В любой области реальной жизни так много различных факторов, влияющих на сложившуюся ситуацию и на её развитие в будущем, что их очень сложно не только учесть, но и даже представить в виде единой картины происходящего. Никакой государственный орган, никакая организация неспособны всегда быть в курсе всего происходящего. Тем не менее эту идею поддерживают даже некоторые интеллектуалы, которые вроде бы должны осознавать порочность этого подхода и принципиальную нереализуемость полного централизованного управления экономическими и общественными процессами, абсолютной регламентации всех аспектов человеческой жизни, полного подчинения поведения всех людей кем-то установленным правилам.

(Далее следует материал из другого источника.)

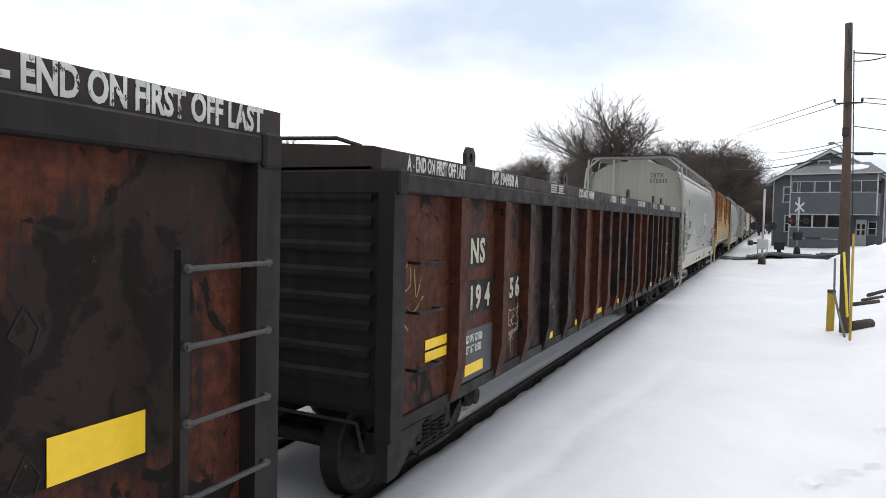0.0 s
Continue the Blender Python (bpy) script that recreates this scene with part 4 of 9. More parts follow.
def head_paint():
    """White tank paint with a brown run of rust low on the head."""
    m = Nodes("tank_white_head", 0.34, 0.0, 0.45)
    x, y, z = m.axis(0), m.axis(1), m.axis(2)
    runs = m.noise(1.0, 7, 0.75, m.coords((14, 14, 5)))
    blot = m.noise(0.8, 5, 0.6)
    c = m.mix(m.ramp(blot, 0.3, 0.7, 0.0, 0.5), (0.64, 0.63, 0.592), (0.605, 0.585, 0.53))
    near = m.math("MULTIPLY", m.ramp(m.math("ABSOLUTE", m.math("SUBTRACT", x, 0.74)), 0.30, 0.02), m.ramp(z, 2.55, 1.95))
    near = m.math("MULTIPLY", near, m.ramp(y, 0.8, 0.5))
    k = m.math("ADD", near, m.math("MULTIPLY", m.math("SUBTRACT", runs, 0.5), 0.9))
    c = m.mix(m.math("MULTIPLY", m.ramp(k, 0.35, 0.9), m.ramp(near, 0.0, 0.3)), c, (0.28, 0.17, 0.08))
    c = m.mix(m.math("MULTIPLY", m.ramp(k, 0.85, 1.15), m.ramp(near, 0.2, 0.6)), c, (0.12, 0.06, 0.03))
    m.color(c)
    m.bump(m.noise(1.4, 3), 0.15, 0.03)
    return m.mat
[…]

В условиях жёсткой регламентации экономических отношений возникает чёрный рынок, неформальные экономические отношения в виде предоставления привилегий или материальных благ. Примерами могут служить: советский «блат», то есть предоставление привилегии покупать дефицитные товары или пользоваться наиболее востребованными у населения услугами, натуральный обмен товарами и услугами в ведущей войну на два фронта нацистской Германии, а также многочисленные аналогичные виды неформальных экономических отношений в других фашистских государствах.
Насаждение избыточных норм и правил в общественной жизни, её общая формализация, контроль со стороны фашистской партии и государства, непременно ведут к деградации общественных институтов, угасанию общественной инициативы со стороны граждан. Граждане начинают жить, как выражались советские диссиденты «с фигой в кармане».
Отсутствие реальной политической жизни, приводит к политическому нигилизму, осознанию невозможности защитить как свои личные права и экономические интересы, так и групповые, профессиональные, классовые. Люди начинают принимать как должное своё рабское положение, как неизбежность отсутствие возможности у граждан хоть как-то влиять на государственную политику, проводимую в отношении них фашистским правительством.
Постепенно в сознании граждан происходит девальвация насаждаемых фашистской идеологией ценностей, из-за чего идеология начинает меняться в сторону ещё большей тотализации, затрагивая всё больше сфер жизни граждан. Пропаганда становится всё более циничной. Репрессивные меры все более жесткими.
Методы управления становятся преимущественно репрессивными и всё реже пропагандистскими. Если фашистский режим не идёт на усиление репрессий, то это может привести, в условиях внезапно возникшего политического или экономического кризиса, к краху такого режима.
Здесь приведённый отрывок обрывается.